Landlords Seek Relief on Improvement Costs

by Ray A. Smith, The Wall Street Journal

Owners of commercial real estate would get more bang for their buck under a proposal to allow them to recoup a greater amount of expenses from tenant improvements in less time.

Legislation introduced earlier this month in the House and last month in the Senate calls for amending the Internal Revenue Code to allow landlords to depreciate so-called leasehold improvements made to the space a tenant occupies over 10 years, rather than the current 39-year period. The proposal covers commercial real estate, including shopping centers, office buildings and motels, but not apartments, where landlords don't have to reconfigure space to meet tenants' needs.

The legislation was sponsored in the Senate by Sen. Kent Conrad, a Democrat from North Dakota, and in the House by Rep. E. Clay Shaw, a Republican from Florida. Spokespersons for both say the legislators plan to attach the amendment to a tax plan, but haven't yet determined which one. President Bush's tax-growth package hasn't been ruled out.

Under the current law, an owner who spends $1,000 on improvements for, say, a tenant with a 10-year lease, could only deduct 1/39 of the expense when filing his or her taxes each year for 39 years, even though the life of those improvements tend to be much shorter. The Real Estate Roundtable, one of the industry groups that pushed for the amendment, says lease terms are typically five to 10 years.

But under the amendment, that owner could deduct 1/10 annually for 10 years, recouping the investment much faster.

"This will save owners money," says Stefan F. Tucker, a partner at the law firm Venable LLP, Washington, D.C., who worked with the roundtable on proposed language for the amendment. "They'll be able to take a write-off of the actual costs [of improvements] sooner.

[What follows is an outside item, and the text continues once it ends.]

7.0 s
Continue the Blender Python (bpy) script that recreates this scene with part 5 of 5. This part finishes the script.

And instead of 2.5% annually, it will be 10%."

What's more, some real-estate tax lawyers say the change would encourage owners to make more improvements more quickly.

"Let's say you're in retailing," says Fred Witt, national director, real-estate tax services, in the Phoenix office of Deloitte & Touche LLP. "There's a lot of pressure on keeping tenant improvements up to date and fresh and trendy."

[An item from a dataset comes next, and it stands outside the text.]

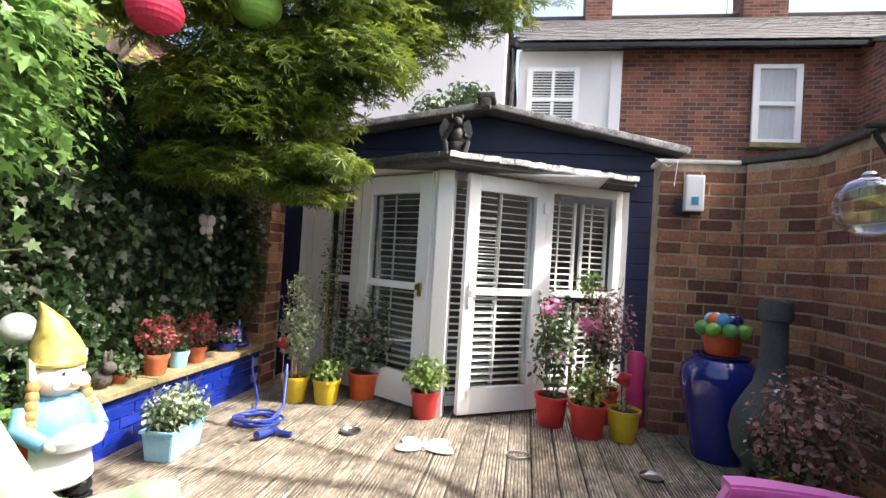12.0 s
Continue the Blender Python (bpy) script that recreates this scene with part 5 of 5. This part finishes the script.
potted("flower_pot", -0.02, -1.05, 0, 0.14, 0.28, M_RED_POT, "bushy dusty pink plant in a red pot", [(L_DUSTY, "oval", 0.04, 800, (0, 0, 0.52), (0.24, 0.22, 0.32)), (L_DULL, "oval", 0.045, 420, (0, 0, 0.30), (0.20, 0.20, 0.28)), (P_PINK, "petal", 0.05, 70, (0.14, 0.1, 0.52), (0.1, 0.1, 0.07)), (L_SHRUB, "oval", 0.04, 180, (0.15, -0.1, 0.85), (0.12, 0.12, 0.14))], "pots before the bay")
potted("cane_pot", -0.12, -0.655, 0, 0.122, 0.23, M_YELLOW_POT, "yellow pot with bare stems and a red pinwheel", [(L_DULL, "oval", 0.03, 30, (0, 0, 0.05), (0.06, 0.06, 0.05))], "pots before the bay", stems=([(0, 0, 0), (0.0, 0, 0.42)], [(0.03, 0, 0), (0.04, 0.0, 0.3)]))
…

Improvements to a tenant's space can include anything from lighting fixtures to electrical wiring to plumbing to roofing. Landlords have long been able to claim deductions for leasehold improvements. But the 10-year time frame would be the fastest depreciation since the Economic Recovery Tax Act of 1981. That act set both the useful lives of buildings and building improvements at 15 years, from a cumulative average of 18 to 20 years. That number rose again, however. Following the Tax Reform Act of 1986, the term was increased to 31.5 years. In 1993, it was raised to the current 39 years.

Tax lawyers say the increase was an apparent attempt by the federal government to conserve revenue by allowing real-estate owners to deduct less and less.

"Because of turnovers of leases and because of obsolescence, leasehold improvements don't last 39 years," says Stephen M. Renna, senior vice president and counsel at the roundtable. "It doesn't make sense to depreciate leasehold improvements over 39 years when their actual life is much shorter."